I also thought people would like this video about this Roc language which is very intriguing (e.g. it’s “platform” concept, to target different platforms, such as web, then no file system, or CLI, then file system support):
To fully compile, then the phases are you need to parse (JuliaSyntax.jl, a rather cheap dependency), then I believe the order is you lower first:
julia> @code_lowered 1+1
CodeInfo(
1 ─ %1 = Base.add_int(x, y)
└── return %1
)
Is that a form you could run directly? When you use --compile=min
(which works, “no” didn’t at some point, does it now, what’s the difference?), or if not, that you could? Or be the best option to interpret or compile? I suppose the answer could be different for compile, and even depend on excecting to optimize or not.
julia> @code_llvm 1+1
; @ int.jl:87 within `+`
define i64 @"julia_+_959"(i64 signext %0, i64 signext %1) #0 {
top:
%2 = add i64 %1, %0
ret i64 %2
}
julia> @time code_typed(sqrt, (Float64,))

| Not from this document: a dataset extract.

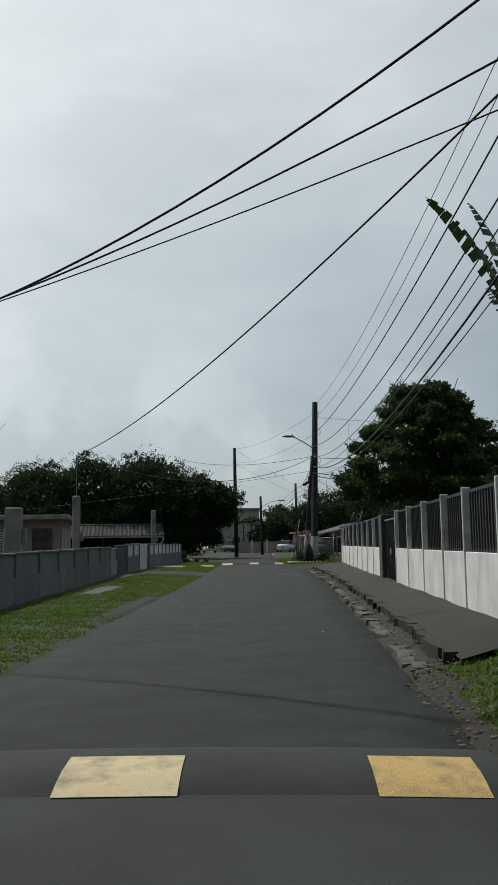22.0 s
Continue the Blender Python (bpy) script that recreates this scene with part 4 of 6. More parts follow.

0.000428 seconds (668 allocations: 46.891 KiB, 91.20% compilation time)
@time code_typed(sqrt, (Float64,), optimize=false)
0.000218 seconds (185 allocations: 10.906 KiB, 80.26% compilation time)
1-element Vector{Any}:
CodeInfo(
1 ─ nothing::Core.Const(nothing)
│ %2 = Base.Math.zero(x)::Core.Const(0.0)
│ %3 = (x < %2)::Bool
└── goto #3 if not %3
2 ─ Base.Math.throw_complex_domainerror(:sqrt, x)::Union{}
└── Core.Const(:(goto %7))::Union{}
3 ┄ %7 = Base.Math.sqrt_llvm(x)::Float64
└── return %7
) => Float64
[Much faster to generate, slightly different code, maybe slower, not sure very slower, at runtime.]
This is I think the last step before @code_llvm
(and @code_native
). I rarely use @code_typed
(I mostly look at native or llvm to see if well optimized), and where does it fit in the order? It seems it gives you Julia’s SSA IR (i.e. not LLVM bitcode, and that comes next), and is that interpreted, and could be directly compiled (or better to use an earlier form, for naive/fastest compilation):
https://docs.julialang.org/en/v1.11-dev/devdocs/ssair/
Julia uses a static single assignment intermediate representation (SSA IR) to perform optimization. This IR is different from LLVM IR, and unique to Julia. It allows for Julia specific optimizations.
- Basic blocks (regions with no control flow) are explicitly annotated.
- if/else and loops are turned into goto statements.
- lines with multiple operations are split into multiple lines by introducing variables.
[…]
PiNodes encode statically proven information that may be implicitly assumed in basic blocks dominated by a given pi node. They are conceptually equivalent to the technique introduced in the paper ABCD: Eliminating Array Bounds Checks on Demand or the predicate info nodes in LLVM. To see how they work, consider, e.g.
[…]
The main SSAIR data structure is worthy of discussion. It draws inspiration from LLVM and Webkit’s B3 IR. The core of the data structure is a flat vector of statements. […] so the LLVM-style RAUW (replace-all-uses-with) operation is unavailable.
It’s a bit strange maybe that generating non-optimized has more than double the allocations (still very comparable runtime for the generation):
julia> @time code_llvm(sqrt, (Float64,), optimize=false)
[.. more code as expected, presumably slower; number of allocations only apply to generation, not the generated code.]
0.006495 seconds (4.49 k allocations: 190.578 KiB, 5.69% compilation time)
Also, Julia has many optimization levels (all just handed to LLVM I belive), but there only true or false allowed there, I guess true means what Julia was invoked with (e.g. its default 2), and false means none (0). Also, shouldn’t @code_native
, also have an optimize option, since it runs after LLVM phase, inherit its?